Only 3000 tickets on sale for Indo-Pak match at #edengarden | | Always at your Services

Only 3000 tickets on sale for Indo-Pak match at #edengarden

So for the first time in over a decade, Eden Gardens is eyeing a full house when India and Pakistan face off in the second One-Dayer on January 3. That should have made everyone - fans as well as officials at the Cricket Association of Bengal - happy. But on the contrary, it has triggered anxiety among CAB officials and fuelled anger among cricket enthusiasts. With less than 5% tickets on sale for the general public, cricket mandarins fear a backlash from angry fans who have been denied a fair chance to watch an Indo-Pak encounter on the green since 1999.

"How can CAB put just 3,000 tickets on the block for cricket lovers like me who are not associated with any sports body? Invariably, touts will come into play. The paucity of tickets for a high-decibel match like this means they will be minting money by selling them at a premium. CAB administrators are aware of this but have taken no positive measures," said Rahul Baidya, a cricket enthusiast who had come to Eden Gardens to inquire about the tickets and left bitterly disappointed.

What then happens with the remaining 63,000 tickets? According to CAB treasurer Biswarup Dey, six types of members - life, annual, associate, honorary, National Cricket Club (NCB) and Society for Sports and Stadium (SSS) - are entitled to 30,000 tickets. Another lot of 30,000 tickets are meant for 37 first division clubs, 57 second division clubs, district sports associations, office sports federation and six universities. In addition, 3,000 seats are reserved for Kolkata Police.

"Each first division team is entitled to 250 tickets and second division team 150 tickets. Each of them can pick up their quota of tickets after making full payment. In the past decade, the entire lot has never been picked up. This time, there appears to be huge interest in the India-Pakistan match, leaving only 3,000 tickets to be sold online. Otherwise, tickets that are not picked up on Tuesday and Wednesday will go into the general pool for sale that begins on Thursday," said De.

What about tickets being sold at a premium of Rs 500-1,000 by clubs? The CAB official washed his hands of the issue, saying the association could not be blamed for the actions of other clubs. "In any case, they do it for developing the sports infrastructure in the absence of any government support," the official reasoned.

Defending the system that is primarily designed to keep various members and sports bodies happy so that the incumbent can bag the votes and perpetuate the tenure at the helm, De argued that it minimized the chance of incurring a huge loss if spectators suddenly lost interest in the match and did not turn up.

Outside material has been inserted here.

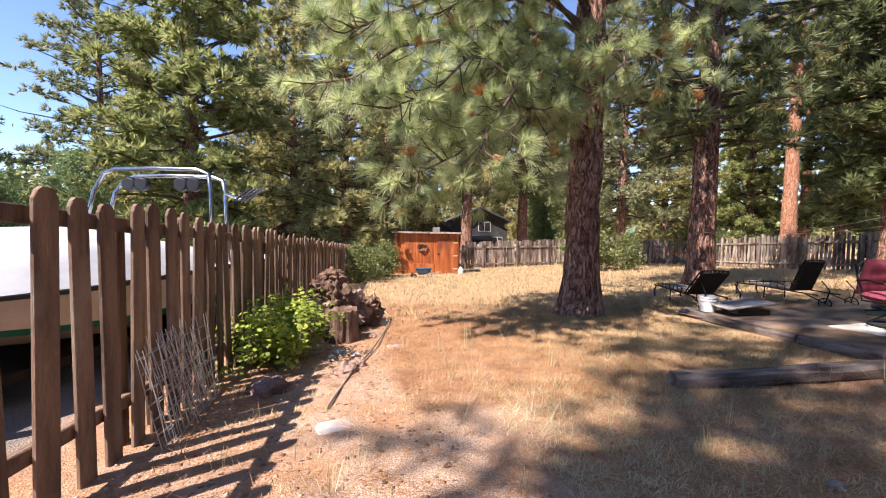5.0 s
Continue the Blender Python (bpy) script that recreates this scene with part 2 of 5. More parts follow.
def ground_material():
    """Bare reddish soil, gravel on the walked strip, dry grass mats and needle litter."""
    m = bpy.data.materials.new("dry_yard_soil")
    m.use_nodes = True
    nt, ln = m.node_tree, m.node_tree.links.new
    n = nt.nodes.new
    p = nt.nodes["Principled BSDF"]
    co = n("ShaderNodeTexCoord")

    def tex(scale, detail=6.0):
        t = n("ShaderNodeTexNoise")
        t.inputs["Scale"].default_value, t.inputs["Detail"].default_value = scale, detail
        ln(co.outputs["Object"], t.inputs["Vector"])
        return t.outputs["Fac"]

    def ramp(src, lo, hi, a, b):
        r = n("ShaderNodeValToRGB")
        r.color_ramp.elements[0].position, r.color_ramp.elements[1].position = lo, hi
        r.color_ramp.elements[0].color, r.color_ramp.elements[1].color = (*a, 1), (*b, 1)
        ln(src, r.inputs[0])
        return r.outputs[0]

    def mixed(f, a, b):
        x = n("ShaderNodeMixRGB")
        ln(f, x.inputs[0])
        ln(a, x.inputs[1])
        ln(b, x.inputs[2])
        return x.outputs[0]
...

"There is no telling what will happen if Pakistan wins the two T20 matches and the first One-Dayer. Spectator interest in a match can be very fickle. They will rally behind the Indian team when it is winning and pay any amount to watch it play. But if it is caught in a web of losses, there may not be so many takers," he pointed out.

While De may have his arguments, there is palpable fear among a section of administrators over what may happen if a large number of fans turn up to question the system in this season of protests. CAB tried to pass the buck to the state government, requesting it to conduct the sales either through lottery. But the latter did not bite the bait, realizing it was a potential minefield.

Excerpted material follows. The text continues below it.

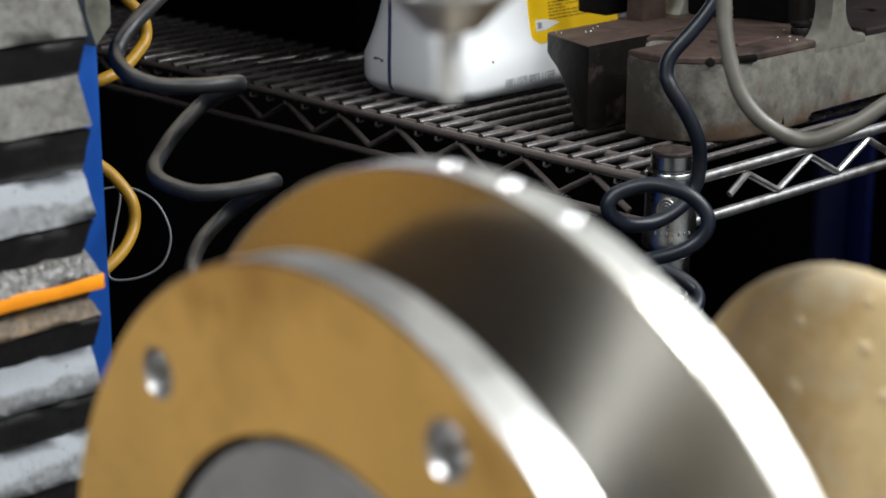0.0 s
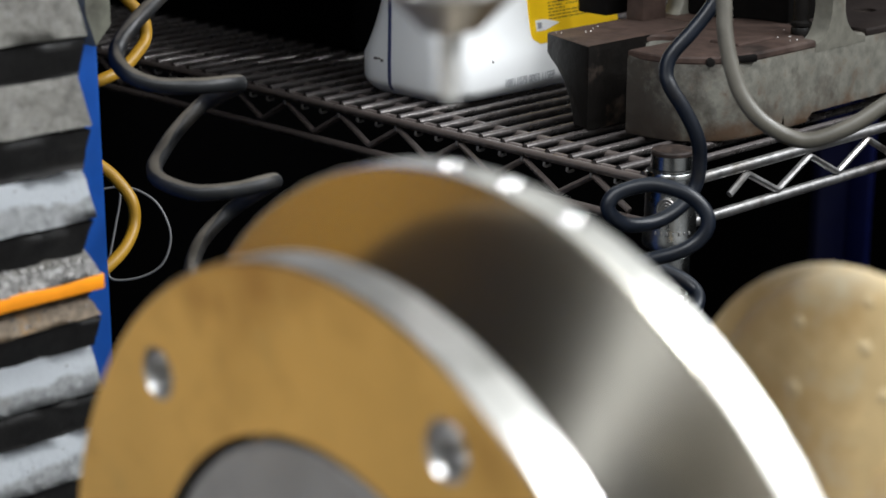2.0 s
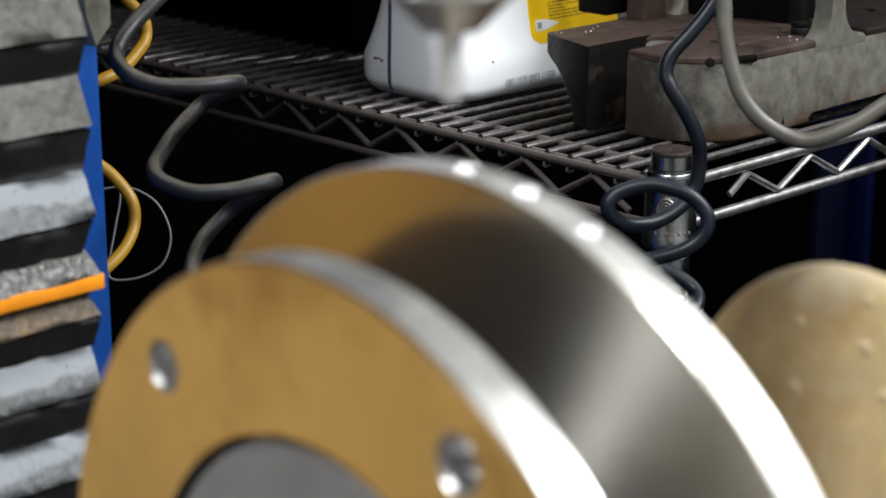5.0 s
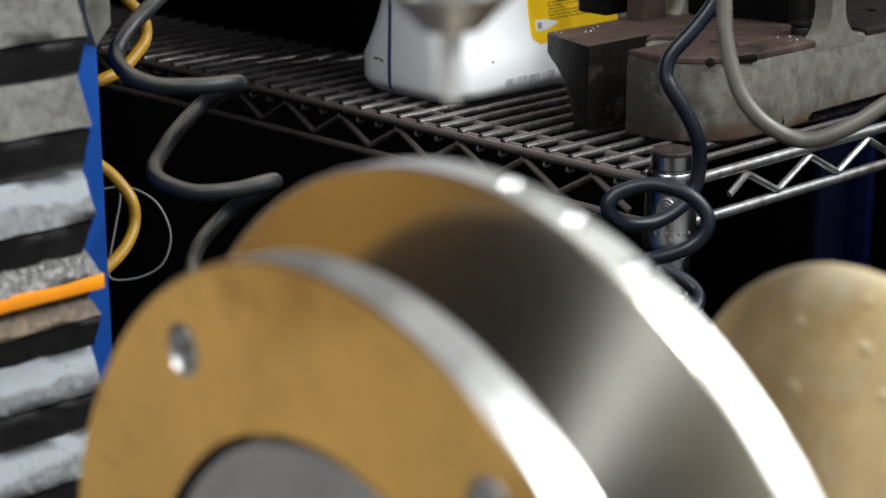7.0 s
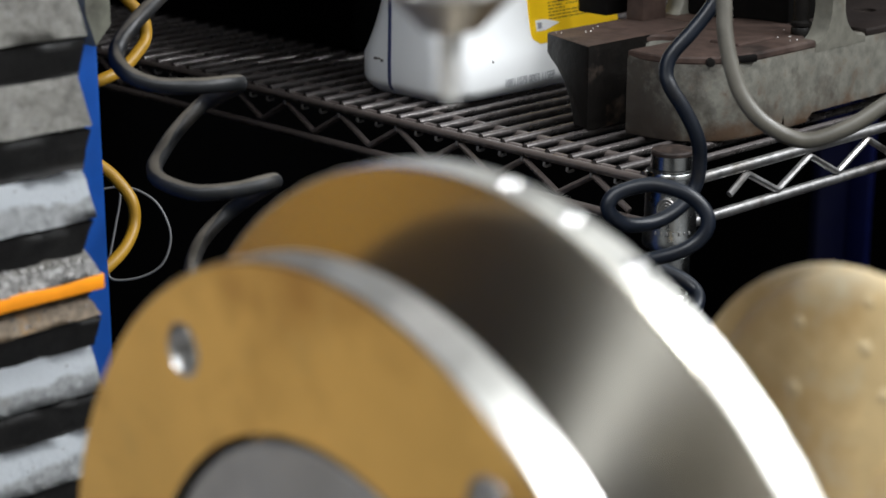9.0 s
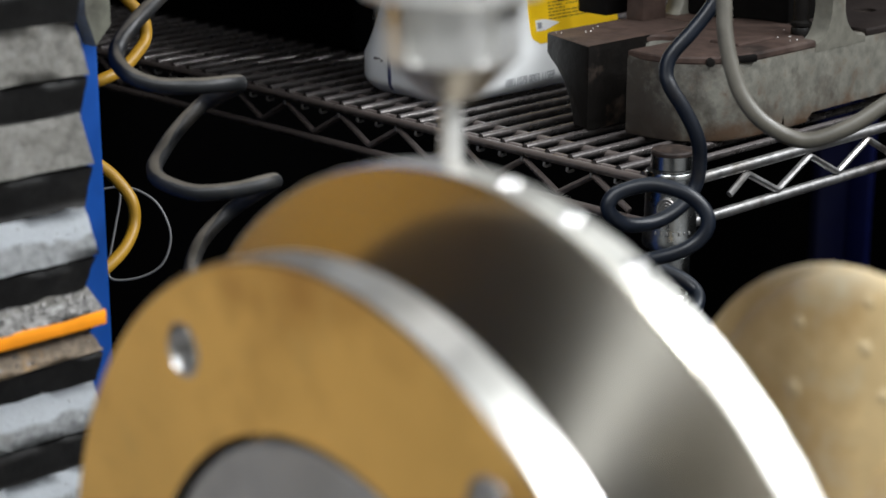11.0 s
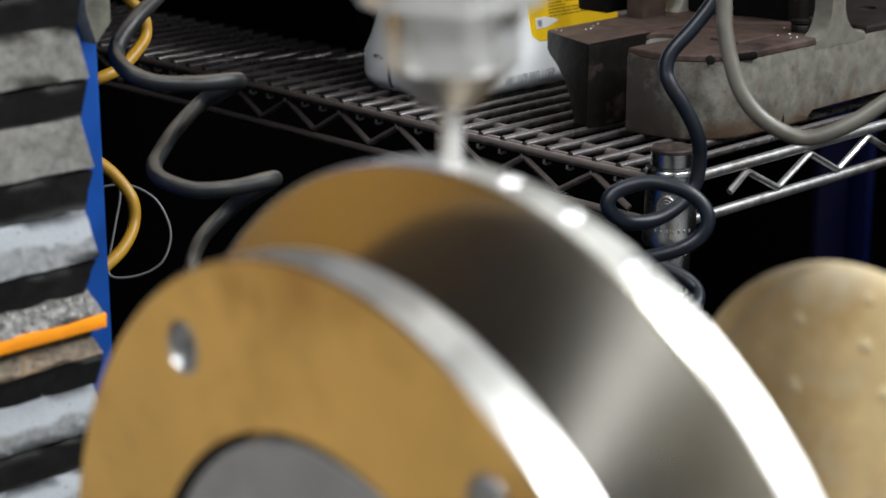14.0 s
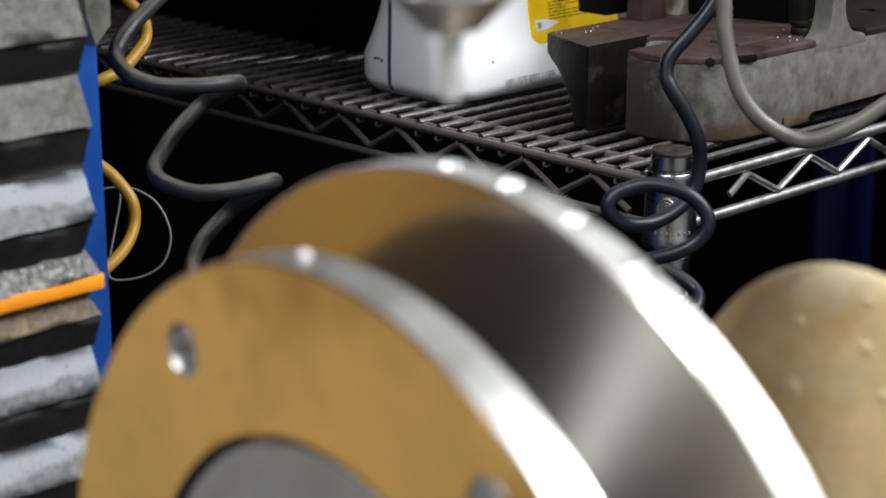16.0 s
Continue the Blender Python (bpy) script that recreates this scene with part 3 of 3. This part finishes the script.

Old timers recall instances of rioting over tickets during the India-West Indies Test in 1966-67 and again during the India-Australia Test in 1969-70. In the former match, a temporary gallery was set alight by angry fans; spectators had barged into the field and chased CAB officials. West Indies players ran for cover and play was stopped for the day. At the time, tickets for Test matches were sold daily. Later, season tickets were introduced for the entire duration of the match.

Sources said the Kolkata Police top brass advised the CAB to sell the tickets online instead of doing so over the counter to avoid such a riot-like situation. "If Team India gets into a winning streak, there sure will be trouble controlling the fans. We don't want the additional hassle of regulating queues for the paltry number of tickets that will be on sale," a senior cop said.

At the last One-Dayer played at the 66,000-seat stadium on October 25, 2011, only 24,000-odd spectators had turned up, a far cry from the 100,000-plus crowd that had thronged the stands and terraces during the Hero Cup semi-final and final matches in 1993 and the World Cup semi-final encounter in 1996.